NGOs play a strategically important role before, during, and after the monitoring process in the following ways:
- Pressure: Reporting on time can prove to be a challenge for some state parties. NGOs play a key role in pressuring governments to submit overdue reports.
- Consultation: NGOs can sometimes be consulted in the drafting of the state report.
- Shadow reports: If a government is not interested in consulting NGOs, or it has not included the issues the NGOs raised, NGOs can submit written information directly to the committee in the form of a ‘shadow report’ (also referred to as ‘parallel report’ or ‘alternative report’).
Prior to the session
- List of issues: Some UN treaty bodies prepare a ‘list of issues’ on the basis of the state party report and other information. This list is usually compiled at a session of the committee six to 12 months before the state report will be examined. This list contains committee’s concerns and questions for the state party.
- Information for members of monitoring bodies: The secretariat of the monitoring body compiles all documents related to the country under examination (including shadow reports from NGOs) for the members of the body to read.
During the session
- Lobbying: NGOs can hold informal discussions with individual expert members of monitoring bodies.
- Briefings: It is possible for NGOs to provide informal briefings to expert members of monitoring bodies. These meetings provide NGOs with the opportunity to explain issues, update members, and answer questions.
NGOs can submit information to the committees alone or as part of a coalition of NGOs.
Once a monitoring body has considered a state party report, it adopts the ‘Concluding Observations’. They are made public and can be found on the website of the relevant monitoring body.
- Concluding Observations reflect the monitoring body’s position on the implementation of treaty provisions.
- They refer to positive aspects on the implementation of provisions but also identify areas where further action is needed.
- They therefore contain recommendations on the further implementation of the treaty by the state party.
Recommendations are not legally binding and cannot be enforced.
Part 6 in a series by Marissa Goldfaden as she works her way through “Introduction to minority rights, regional human rights mechanisms, and minority rights advocacy,” a new online course offered to the public free of charge by Minority Rights Group International.
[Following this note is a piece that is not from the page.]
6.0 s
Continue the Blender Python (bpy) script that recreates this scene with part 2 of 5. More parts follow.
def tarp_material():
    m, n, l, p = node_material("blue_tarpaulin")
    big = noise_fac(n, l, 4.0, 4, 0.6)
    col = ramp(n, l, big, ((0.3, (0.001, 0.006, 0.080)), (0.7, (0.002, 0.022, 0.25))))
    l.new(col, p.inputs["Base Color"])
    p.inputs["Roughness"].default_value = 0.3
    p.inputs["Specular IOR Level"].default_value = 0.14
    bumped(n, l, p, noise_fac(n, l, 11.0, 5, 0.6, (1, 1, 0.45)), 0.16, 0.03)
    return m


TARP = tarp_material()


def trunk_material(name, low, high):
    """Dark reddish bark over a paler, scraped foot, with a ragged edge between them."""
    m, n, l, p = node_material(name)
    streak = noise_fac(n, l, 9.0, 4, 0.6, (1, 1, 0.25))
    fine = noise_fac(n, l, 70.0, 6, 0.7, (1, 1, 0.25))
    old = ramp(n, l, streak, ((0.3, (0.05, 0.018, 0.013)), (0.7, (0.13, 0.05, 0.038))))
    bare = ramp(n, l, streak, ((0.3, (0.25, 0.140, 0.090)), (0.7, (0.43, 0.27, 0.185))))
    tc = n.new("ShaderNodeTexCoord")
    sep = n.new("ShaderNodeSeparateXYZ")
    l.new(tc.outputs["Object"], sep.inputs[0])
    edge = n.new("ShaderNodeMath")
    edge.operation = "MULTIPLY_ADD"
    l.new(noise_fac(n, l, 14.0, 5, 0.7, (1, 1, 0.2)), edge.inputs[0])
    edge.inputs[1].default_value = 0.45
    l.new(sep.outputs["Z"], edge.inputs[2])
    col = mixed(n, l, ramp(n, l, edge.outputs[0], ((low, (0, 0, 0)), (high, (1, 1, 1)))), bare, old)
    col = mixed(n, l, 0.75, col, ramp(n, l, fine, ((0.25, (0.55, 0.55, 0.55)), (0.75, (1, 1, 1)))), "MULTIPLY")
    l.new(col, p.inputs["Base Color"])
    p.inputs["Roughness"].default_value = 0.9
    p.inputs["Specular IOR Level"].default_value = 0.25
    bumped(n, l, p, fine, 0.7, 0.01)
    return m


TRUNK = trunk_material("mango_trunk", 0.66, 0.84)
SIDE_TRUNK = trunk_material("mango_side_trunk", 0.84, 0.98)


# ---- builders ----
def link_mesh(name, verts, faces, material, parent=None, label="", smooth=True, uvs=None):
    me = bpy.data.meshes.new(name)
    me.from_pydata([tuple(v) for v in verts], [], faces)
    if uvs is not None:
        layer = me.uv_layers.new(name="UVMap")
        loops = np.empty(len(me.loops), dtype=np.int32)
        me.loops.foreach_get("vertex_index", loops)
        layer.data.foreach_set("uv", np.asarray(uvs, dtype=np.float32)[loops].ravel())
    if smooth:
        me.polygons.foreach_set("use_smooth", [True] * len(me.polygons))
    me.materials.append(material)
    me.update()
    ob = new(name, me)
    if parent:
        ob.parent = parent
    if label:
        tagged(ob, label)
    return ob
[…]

The course’s stated objectives are to introduce concepts of minority rights and discrimination, develop awareness and understanding of international and regional mechanisms for minority rights, and improve practical skills in lobbying and advocacy.
Asian human rights mechanisms
The workings of the Association of Southeast Asian Nations (ASEAN)
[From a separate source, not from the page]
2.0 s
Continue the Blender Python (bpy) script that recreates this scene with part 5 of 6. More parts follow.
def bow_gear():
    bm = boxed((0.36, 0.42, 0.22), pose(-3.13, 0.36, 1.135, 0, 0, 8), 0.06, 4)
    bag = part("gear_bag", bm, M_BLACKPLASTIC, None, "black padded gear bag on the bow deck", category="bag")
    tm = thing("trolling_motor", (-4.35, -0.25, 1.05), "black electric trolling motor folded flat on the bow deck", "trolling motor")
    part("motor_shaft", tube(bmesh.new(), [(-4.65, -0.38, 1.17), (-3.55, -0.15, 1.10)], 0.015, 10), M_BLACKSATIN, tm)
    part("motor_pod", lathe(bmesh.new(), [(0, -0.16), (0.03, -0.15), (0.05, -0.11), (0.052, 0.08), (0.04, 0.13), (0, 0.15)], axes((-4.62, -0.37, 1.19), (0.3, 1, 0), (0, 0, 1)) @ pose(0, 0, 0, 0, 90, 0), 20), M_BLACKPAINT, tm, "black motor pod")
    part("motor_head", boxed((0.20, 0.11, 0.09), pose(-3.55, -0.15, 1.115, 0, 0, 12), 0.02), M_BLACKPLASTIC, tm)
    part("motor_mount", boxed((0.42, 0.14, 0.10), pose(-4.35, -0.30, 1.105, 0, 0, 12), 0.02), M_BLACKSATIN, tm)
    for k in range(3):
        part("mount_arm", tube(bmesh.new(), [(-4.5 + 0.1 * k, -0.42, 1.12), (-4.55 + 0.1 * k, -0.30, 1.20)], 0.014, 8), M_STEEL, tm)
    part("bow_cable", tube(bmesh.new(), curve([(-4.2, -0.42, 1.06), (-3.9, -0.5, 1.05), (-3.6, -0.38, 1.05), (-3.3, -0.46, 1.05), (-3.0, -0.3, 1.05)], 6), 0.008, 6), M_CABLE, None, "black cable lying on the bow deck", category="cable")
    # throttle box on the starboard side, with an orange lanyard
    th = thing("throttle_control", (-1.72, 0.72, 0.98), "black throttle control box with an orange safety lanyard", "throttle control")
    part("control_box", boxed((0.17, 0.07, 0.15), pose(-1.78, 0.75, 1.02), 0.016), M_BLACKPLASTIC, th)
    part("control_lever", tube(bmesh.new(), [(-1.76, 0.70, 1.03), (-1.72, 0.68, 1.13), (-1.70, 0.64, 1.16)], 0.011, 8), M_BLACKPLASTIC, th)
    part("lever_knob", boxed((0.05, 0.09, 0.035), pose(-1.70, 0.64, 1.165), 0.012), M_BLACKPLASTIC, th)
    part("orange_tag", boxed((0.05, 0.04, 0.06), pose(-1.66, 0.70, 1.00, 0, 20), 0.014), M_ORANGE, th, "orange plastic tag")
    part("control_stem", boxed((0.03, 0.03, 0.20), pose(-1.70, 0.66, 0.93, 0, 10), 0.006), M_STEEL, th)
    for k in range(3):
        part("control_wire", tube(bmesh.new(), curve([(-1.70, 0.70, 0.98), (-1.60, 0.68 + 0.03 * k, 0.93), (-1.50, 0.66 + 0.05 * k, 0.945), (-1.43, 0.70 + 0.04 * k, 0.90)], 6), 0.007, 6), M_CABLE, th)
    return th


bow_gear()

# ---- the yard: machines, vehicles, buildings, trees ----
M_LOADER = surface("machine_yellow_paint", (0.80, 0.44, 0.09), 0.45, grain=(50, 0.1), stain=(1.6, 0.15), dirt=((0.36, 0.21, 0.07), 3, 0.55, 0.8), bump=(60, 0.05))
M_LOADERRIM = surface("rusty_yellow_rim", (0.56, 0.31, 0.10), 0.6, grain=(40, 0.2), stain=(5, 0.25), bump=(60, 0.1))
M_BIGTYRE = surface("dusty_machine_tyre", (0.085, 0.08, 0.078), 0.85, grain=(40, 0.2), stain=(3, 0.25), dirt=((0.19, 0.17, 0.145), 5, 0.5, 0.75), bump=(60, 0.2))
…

Founded in 1967, ASEAN is currently comprised of Brunei Darussalam, Cambodia, Indonesia, Laos, Malaysia, Myanmar, Philippines, Singapore, Thailand, and Vietnam. Timor Leste has observer status. The purpose of ASEAN is to boost economic growth, social progress and cultural development in the region; and promote regional peace and stability through respect for justice and the rule of law, and adherence to the principles of the United Nations Charter. In 2007, ASEAN adopted its own charter.
Decision-making within ASEAN
|Secretariat||Implements policy decisions; draws up ‘plans of action’ in collaboration with Senior Officials|
|Ministerial meetings||Amend and endorse plans of action drawn up by the Secretariat|
|ASEAN Summit||The highest decision-making body: gives final approval to plans of action|
In terms of rights, ASEAN Vision 2020 seeks to create an ASEAN Community by 2020 where “all people enjoy equitable access regardless of gender, race, religion, language or social and cultural background; where civil society is empowered and gives special attention to the disadvantaged, disabled and marginalized; where social justice and the rule of law reign.”
The ASEAN Community is composed of three pillars of cooperation:
- ASEAN Political-Security Community (APSC)
- ASEAN Economic Community (AEC)
- ASEAN Socio-Cultural Community (ASCC)
Asia-Pacific does not have a regional system of treaties, courts, commissions or other institutions to protect and promote human rights. As such, the organization has recently established the following three relevant mechanisms:
- ASEAN Intergovernmental Commission on Human Rights (AICHR)
- Though it does not explicitly mention minorities, principle 2.2 of the AICHR’s Terms of Reference underlines respect for non-discrimination.
- ASEAN Commission on the Promotion and Protection of the Rights of Women and Children (ACWC)
- Committee on the Implementation of the ASEAN Declaration on the Promotion and Protection of Migrant Workers (ACMW)
ASEAN has also adopted its own declarations relating to women:
- Declaration on the Advancement of Women in ASEAN (1988)
- Declaration on the Elimination of Violence Against Women in the ASEAN Region (2004)
- ASEAN Declaration Against Trafficking in Persons Particularly Women and Children (2004)
Established in 1985, the South Asian Association for Regional Cooperation (SAARC)’s main goal is to jointly promote social and economic development in Asia. Its current member countries are Bangladesh, Bhutan, Maldives, Nepal, Pakistan, India, Sri Lanka, and Afghanistan.
Created in January 2004, the Technical Committee on Women, Youth and Children is concerned with issues such as the trafficking of women and children within and between countries in the region; increasing women’s participation in politics; and women’s health and education. SAARC adopted a regional Convention on Combating the Crime of Trafficking in Women and Children for Prostitution in January 2002.
Established in 2004, the SAARC Social Charter “incorporates a broad range of goals in areas such as poverty eradication, population stabilization, women’s empowerment, promotion of health and nutrition, and child protection. It also requires member states to formulate a National Plan of Action, or modify any existing one, to implement the provisions of the Charter. It calls on states to enact any plan through a transparent and broad-based participatory process.”
The SAARC Charter does not list promotion of human rights as a goal. SAARC has not adopted any human rights convention or charter. It has not agreed to create any regional institution or mechanism to monitor adherence to, and implementation of, the various UN human rights conventions already signed by its member countries.